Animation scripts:
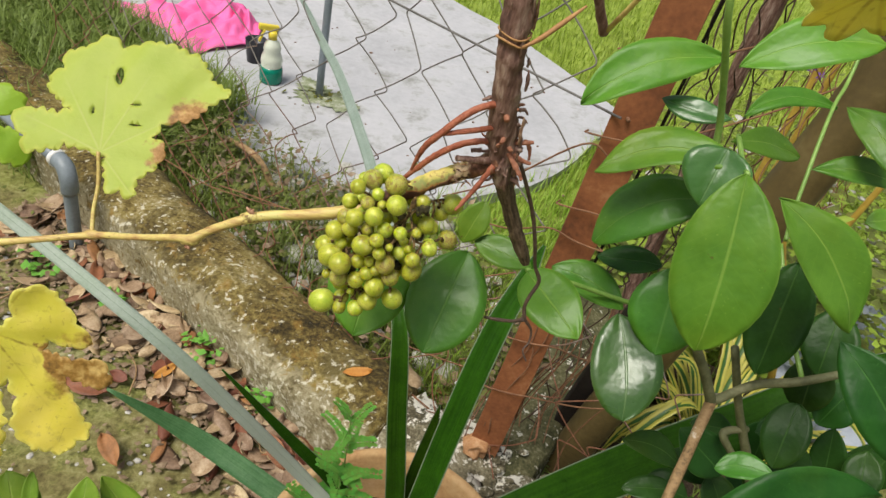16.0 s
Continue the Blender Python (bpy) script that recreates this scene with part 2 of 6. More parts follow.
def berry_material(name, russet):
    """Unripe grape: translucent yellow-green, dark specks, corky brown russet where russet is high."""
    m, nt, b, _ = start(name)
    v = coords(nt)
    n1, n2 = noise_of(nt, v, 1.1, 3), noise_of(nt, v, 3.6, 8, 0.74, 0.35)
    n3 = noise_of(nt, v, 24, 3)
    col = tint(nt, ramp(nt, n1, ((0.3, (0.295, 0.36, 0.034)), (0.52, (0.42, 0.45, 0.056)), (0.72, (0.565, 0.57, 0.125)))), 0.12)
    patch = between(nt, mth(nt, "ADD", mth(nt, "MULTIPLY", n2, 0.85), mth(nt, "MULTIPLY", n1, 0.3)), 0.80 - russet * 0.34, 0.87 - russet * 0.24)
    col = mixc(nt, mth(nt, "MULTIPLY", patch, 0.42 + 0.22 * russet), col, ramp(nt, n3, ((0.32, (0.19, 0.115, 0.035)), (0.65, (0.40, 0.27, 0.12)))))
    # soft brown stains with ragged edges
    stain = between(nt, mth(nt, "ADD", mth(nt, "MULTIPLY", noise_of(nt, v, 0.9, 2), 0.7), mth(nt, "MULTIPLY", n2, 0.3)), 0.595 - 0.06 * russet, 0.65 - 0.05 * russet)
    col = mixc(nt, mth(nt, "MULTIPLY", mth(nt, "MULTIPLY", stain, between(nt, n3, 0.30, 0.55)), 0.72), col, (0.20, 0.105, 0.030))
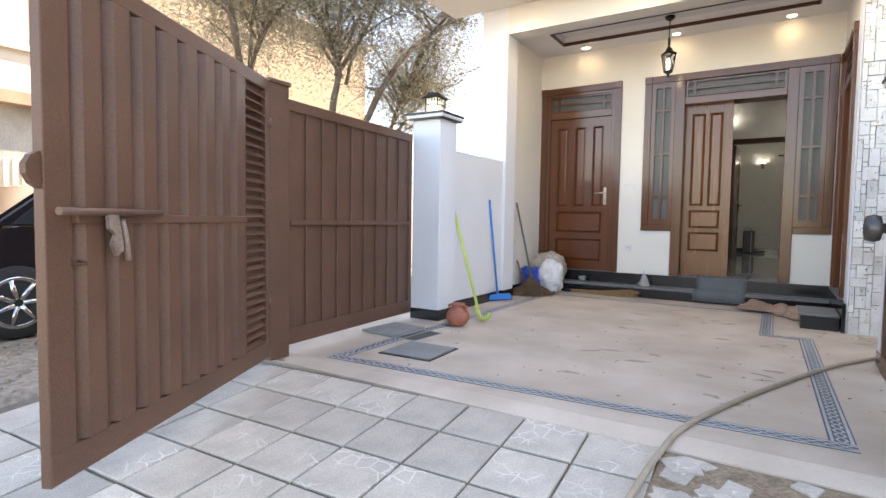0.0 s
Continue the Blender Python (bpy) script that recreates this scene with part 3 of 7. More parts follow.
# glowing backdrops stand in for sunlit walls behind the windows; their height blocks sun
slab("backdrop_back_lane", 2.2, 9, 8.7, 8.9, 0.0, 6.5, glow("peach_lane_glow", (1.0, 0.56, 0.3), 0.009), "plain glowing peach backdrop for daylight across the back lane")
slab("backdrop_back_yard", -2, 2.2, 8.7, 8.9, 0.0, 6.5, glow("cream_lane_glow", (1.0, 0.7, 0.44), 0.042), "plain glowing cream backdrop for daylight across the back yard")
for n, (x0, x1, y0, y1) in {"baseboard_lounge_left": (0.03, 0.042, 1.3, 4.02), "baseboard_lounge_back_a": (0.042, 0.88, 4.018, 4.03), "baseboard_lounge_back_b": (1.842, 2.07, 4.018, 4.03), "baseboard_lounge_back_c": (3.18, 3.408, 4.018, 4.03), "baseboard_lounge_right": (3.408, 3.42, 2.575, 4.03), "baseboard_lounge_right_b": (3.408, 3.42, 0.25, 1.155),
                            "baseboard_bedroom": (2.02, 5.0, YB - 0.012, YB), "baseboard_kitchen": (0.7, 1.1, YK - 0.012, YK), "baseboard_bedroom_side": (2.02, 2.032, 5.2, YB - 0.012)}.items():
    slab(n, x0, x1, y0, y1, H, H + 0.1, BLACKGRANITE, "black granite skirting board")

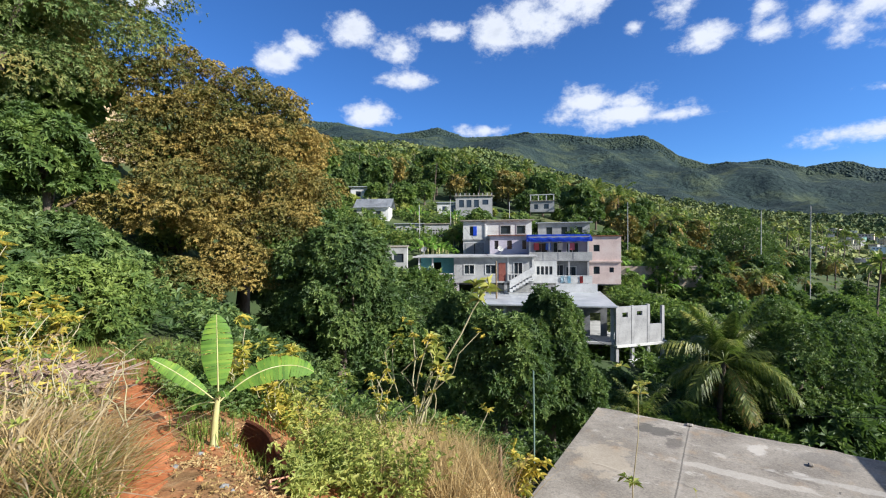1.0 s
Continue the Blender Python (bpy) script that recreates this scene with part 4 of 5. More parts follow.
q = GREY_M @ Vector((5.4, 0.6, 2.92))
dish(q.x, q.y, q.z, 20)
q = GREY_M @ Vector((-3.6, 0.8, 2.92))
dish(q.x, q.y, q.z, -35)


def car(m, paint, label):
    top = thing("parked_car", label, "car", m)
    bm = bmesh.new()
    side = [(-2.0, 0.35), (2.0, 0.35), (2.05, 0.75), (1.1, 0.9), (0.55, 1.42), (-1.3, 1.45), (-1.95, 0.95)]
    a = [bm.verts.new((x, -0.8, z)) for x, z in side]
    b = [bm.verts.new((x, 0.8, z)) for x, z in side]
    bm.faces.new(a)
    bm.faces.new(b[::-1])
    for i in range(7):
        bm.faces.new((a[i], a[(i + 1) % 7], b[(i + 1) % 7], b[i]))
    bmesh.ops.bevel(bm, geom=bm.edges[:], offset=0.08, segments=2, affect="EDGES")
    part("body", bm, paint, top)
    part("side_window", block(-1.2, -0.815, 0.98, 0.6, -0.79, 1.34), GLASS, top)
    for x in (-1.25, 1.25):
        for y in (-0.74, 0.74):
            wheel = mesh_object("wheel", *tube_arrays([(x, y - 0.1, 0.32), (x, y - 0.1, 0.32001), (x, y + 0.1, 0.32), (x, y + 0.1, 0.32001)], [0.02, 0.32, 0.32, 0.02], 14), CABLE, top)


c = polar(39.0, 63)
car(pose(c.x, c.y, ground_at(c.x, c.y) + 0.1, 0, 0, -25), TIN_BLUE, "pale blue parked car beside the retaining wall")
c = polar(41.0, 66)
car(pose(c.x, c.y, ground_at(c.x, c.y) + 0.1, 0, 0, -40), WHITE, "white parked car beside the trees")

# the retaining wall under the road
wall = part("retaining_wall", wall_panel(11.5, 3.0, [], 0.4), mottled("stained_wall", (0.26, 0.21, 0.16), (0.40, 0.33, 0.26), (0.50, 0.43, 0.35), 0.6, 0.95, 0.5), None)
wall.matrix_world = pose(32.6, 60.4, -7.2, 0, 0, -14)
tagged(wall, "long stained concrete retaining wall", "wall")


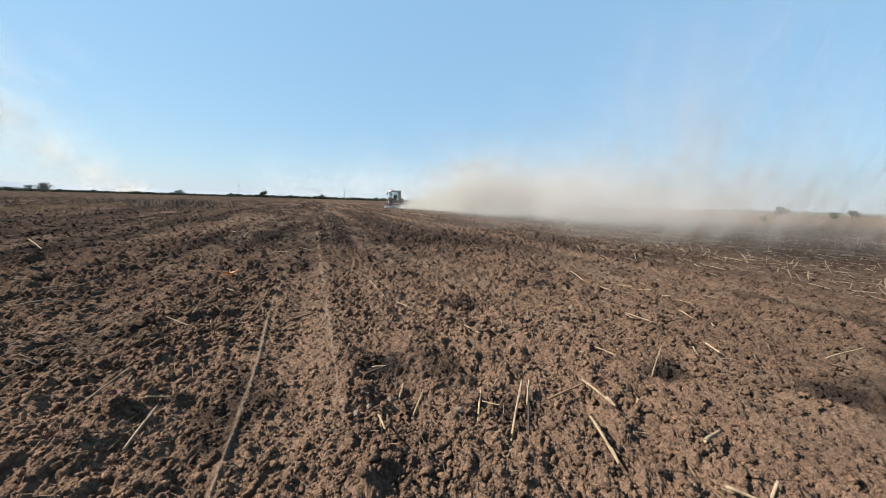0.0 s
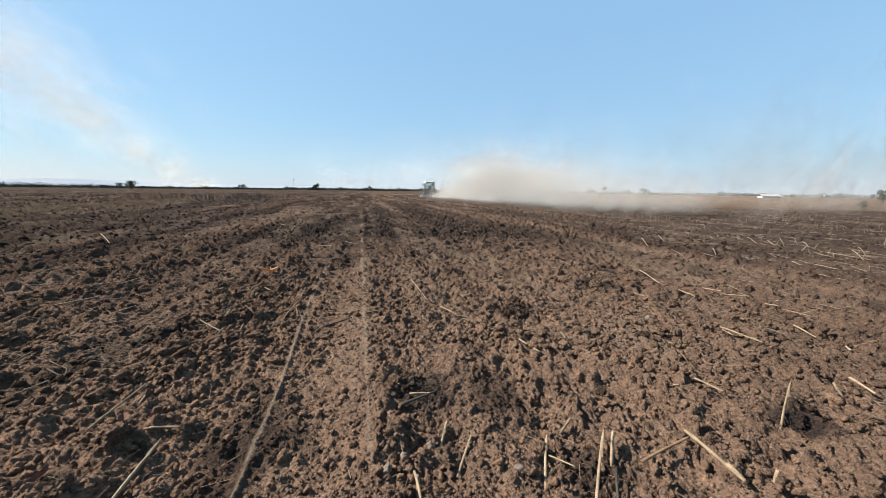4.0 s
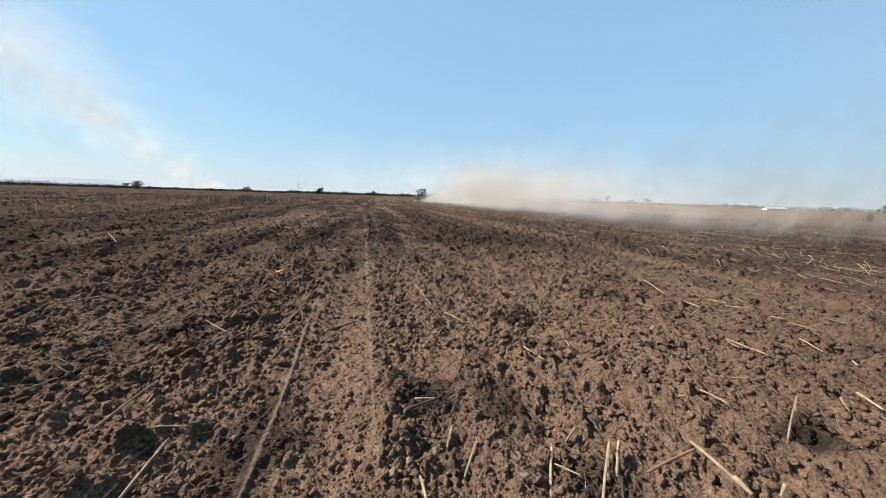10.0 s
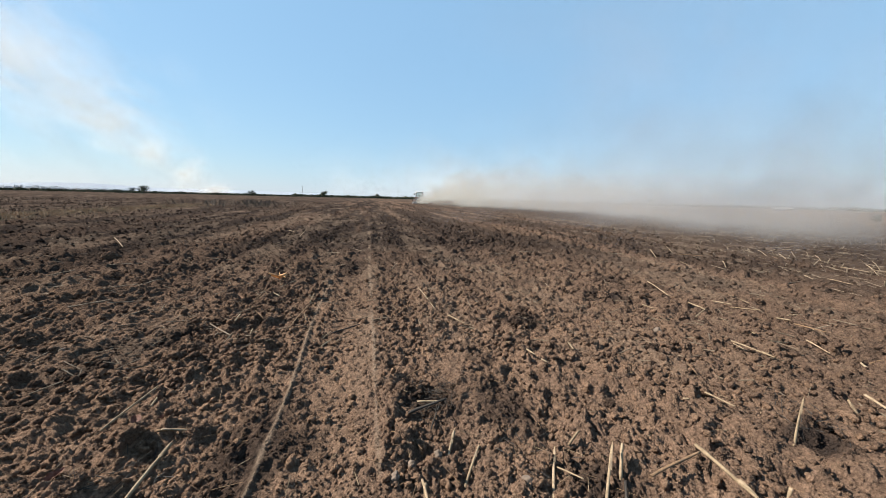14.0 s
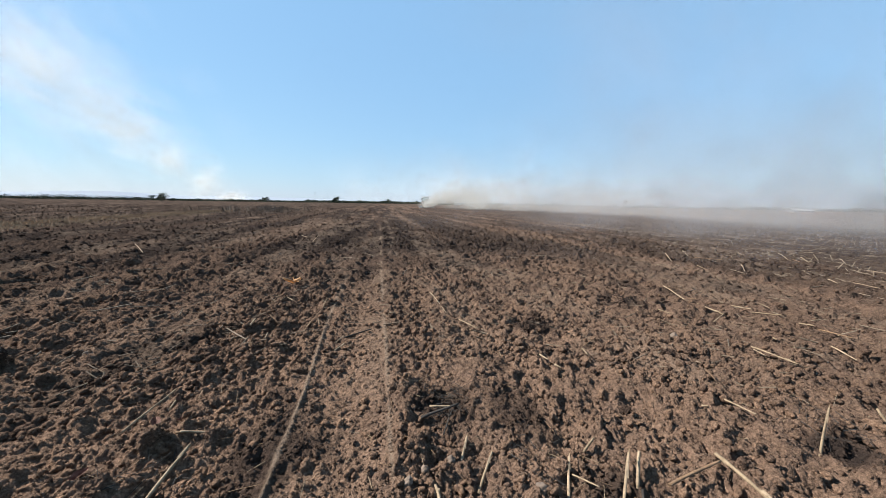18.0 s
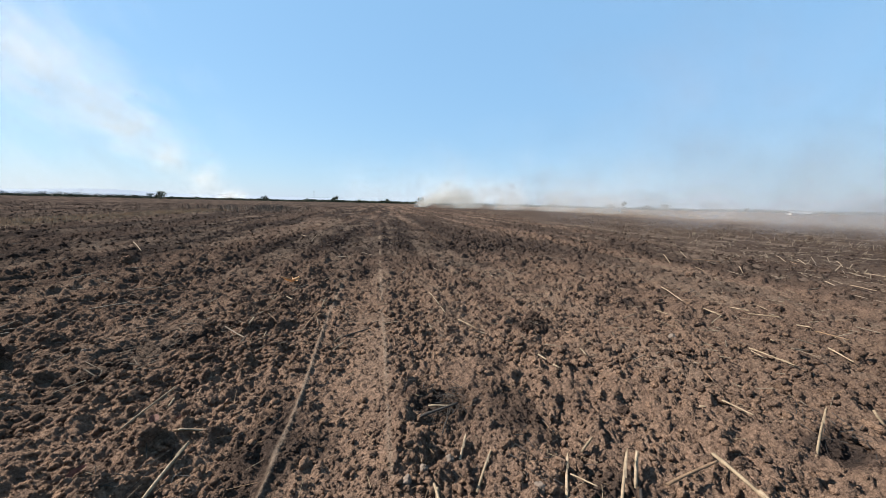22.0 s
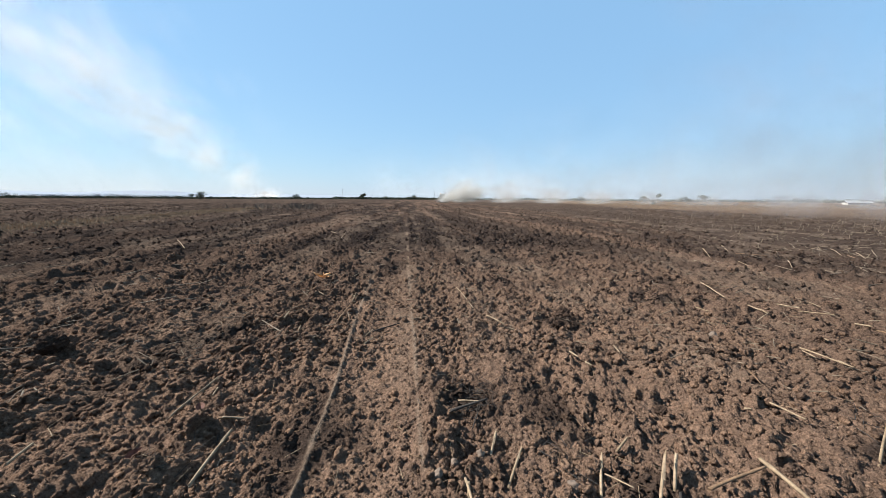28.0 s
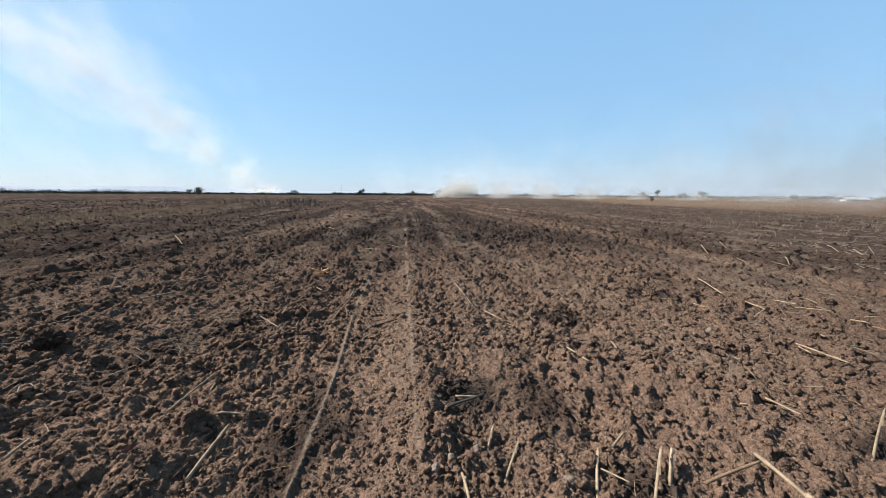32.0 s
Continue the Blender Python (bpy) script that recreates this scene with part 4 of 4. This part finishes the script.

# Goal of the exercise
Copy every record above exactly as written, but leave out the pictures.

# Complete answer
16.0 s
Continue the Blender Python (bpy) script that recreates this scene with part 2 of 6. More parts follow.
def berry_material(name, russet):
    """Unripe grape: translucent yellow-green, dark specks, corky brown russet where russet is high."""
    m, nt, b, _ = start(name)
    v = coords(nt)
    n1, n2 = noise_of(nt, v, 1.1, 3), noise_of(nt, v, 3.6, 8, 0.74, 0.35)
    n3 = noise_of(nt, v, 24, 3)
    col = tint(nt, ramp(nt, n1, ((0.3, (0.295, 0.36, 0.034)), (0.52, (0.42, 0.45, 0.056)), (0.72, (0.565, 0.57, 0.125)))), 0.12)
    patch = between(nt, mth(nt, "ADD", mth(nt, "MULTIPLY", n2, 0.85), mth(nt, "MULTIPLY", n1, 0.3)), 0.80 - russet * 0.34, 0.87 - russet * 0.24)
    col = mixc(nt, mth(nt, "MULTIPLY", patch, 0.42 + 0.22 * russet), col, ramp(nt, n3, ((0.32, (0.19, 0.115, 0.035)), (0.65, (0.40, 0.27, 0.12)))))
    # soft brown stains with ragged edges
    stain = between(nt, mth(nt, "ADD", mth(nt, "MULTIPLY", noise_of(nt, v, 0.9, 2), 0.7), mth(nt, "MULTIPLY", n2, 0.3)), 0.595 - 0.06 * russet, 0.65 - 0.05 * russet)
    col = mixc(nt, mth(nt, "MULTIPLY", mth(nt, "MULTIPLY", stain, between(nt, n3, 0.30, 0.55)), 0.72), col, (0.20, 0.105, 0.030))
0.0 s
Continue the Blender Python (bpy) script that recreates this scene with part 3 of 7. More parts follow.
# glowing backdrops stand in for sunlit walls behind the windows; their height blocks sun
slab("backdrop_back_lane", 2.2, 9, 8.7, 8.9, 0.0, 6.5, glow("peach_lane_glow", (1.0, 0.56, 0.3), 0.009), "plain glowing peach backdrop for daylight across the back lane")
slab("backdrop_back_yard", -2, 2.2, 8.7, 8.9, 0.0, 6.5, glow("cream_lane_glow", (1.0, 0.7, 0.44), 0.042), "plain glowing cream backdrop for daylight across the back yard")
for n, (x0, x1, y0, y1) in {"baseboard_lounge_left": (0.03, 0.042, 1.3, 4.02), "baseboard_lounge_back_a": (0.042, 0.88, 4.018, 4.03), "baseboard_lounge_back_b": (1.842, 2.07, 4.018, 4.03), "baseboard_lounge_back_c": (3.18, 3.408, 4.018, 4.03), "baseboard_lounge_right": (3.408, 3.42, 2.575, 4.03), "baseboard_lounge_right_b": (3.408, 3.42, 0.25, 1.155),
                            "baseboard_bedroom": (2.02, 5.0, YB - 0.012, YB), "baseboard_kitchen": (0.7, 1.1, YK - 0.012, YK), "baseboard_bedroom_side": (2.02, 2.032, 5.2, YB - 0.012)}.items():
    slab(n, x0, x1, y0, y1, H, H + 0.1, BLACKGRANITE, "black granite skirting board")

1.0 s
Continue the Blender Python (bpy) script that recreates this scene with part 4 of 5. More parts follow.
q = GREY_M @ Vector((5.4, 0.6, 2.92))
dish(q.x, q.y, q.z, 20)
q = GREY_M @ Vector((-3.6, 0.8, 2.92))
dish(q.x, q.y, q.z, -35)


def car(m, paint, label):
    top = thing("parked_car", label, "car", m)
    bm = bmesh.new()
    side = [(-2.0, 0.35), (2.0, 0.35), (2.05, 0.75), (1.1, 0.9), (0.55, 1.42), (-1.3, 1.45), (-1.95, 0.95)]
    a = [bm.verts.new((x, -0.8, z)) for x, z in side]
    b = [bm.verts.new((x, 0.8, z)) for x, z in side]
    bm.faces.new(a)
    bm.faces.new(b[::-1])
    for i in range(7):
        bm.faces.new((a[i], a[(i + 1) % 7], b[(i + 1) % 7], b[i]))
    bmesh.ops.bevel(bm, geom=bm.edges[:], offset=0.08, segments=2, affect="EDGES")
    part("body", bm, paint, top)
    part("side_window", block(-1.2, -0.815, 0.98, 0.6, -0.79, 1.34), GLASS, top)
    for x in (-1.25, 1.25):
        for y in (-0.74, 0.74):
            wheel = mesh_object("wheel", *tube_arrays([(x, y - 0.1, 0.32), (x, y - 0.1, 0.32001), (x, y + 0.1, 0.32), (x, y + 0.1, 0.32001)], [0.02, 0.32, 0.32, 0.02], 14), CABLE, top)


c = polar(39.0, 63)
car(pose(c.x, c.y, ground_at(c.x, c.y) + 0.1, 0, 0, -25), TIN_BLUE, "pale blue parked car beside the retaining wall")
c = polar(41.0, 66)
car(pose(c.x, c.y, ground_at(c.x, c.y) + 0.1, 0, 0, -40), WHITE, "white parked car beside the trees")

# the retaining wall under the road
wall = part("retaining_wall", wall_panel(11.5, 3.0, [], 0.4), mottled("stained_wall", (0.26, 0.21, 0.16), (0.40, 0.33, 0.26), (0.50, 0.43, 0.35), 0.6, 0.95, 0.5), None)
wall.matrix_world = pose(32.6, 60.4, -7.2, 0, 0, -14)
tagged(wall, "long stained concrete retaining wall", "wall")


0.0 s
4.0 s
10.0 s
14.0 s
18.0 s
22.0 s
28.0 s
32.0 s
Continue the Blender Python (bpy) script that recreates this scene with part 4 of 4. This part finishes the script.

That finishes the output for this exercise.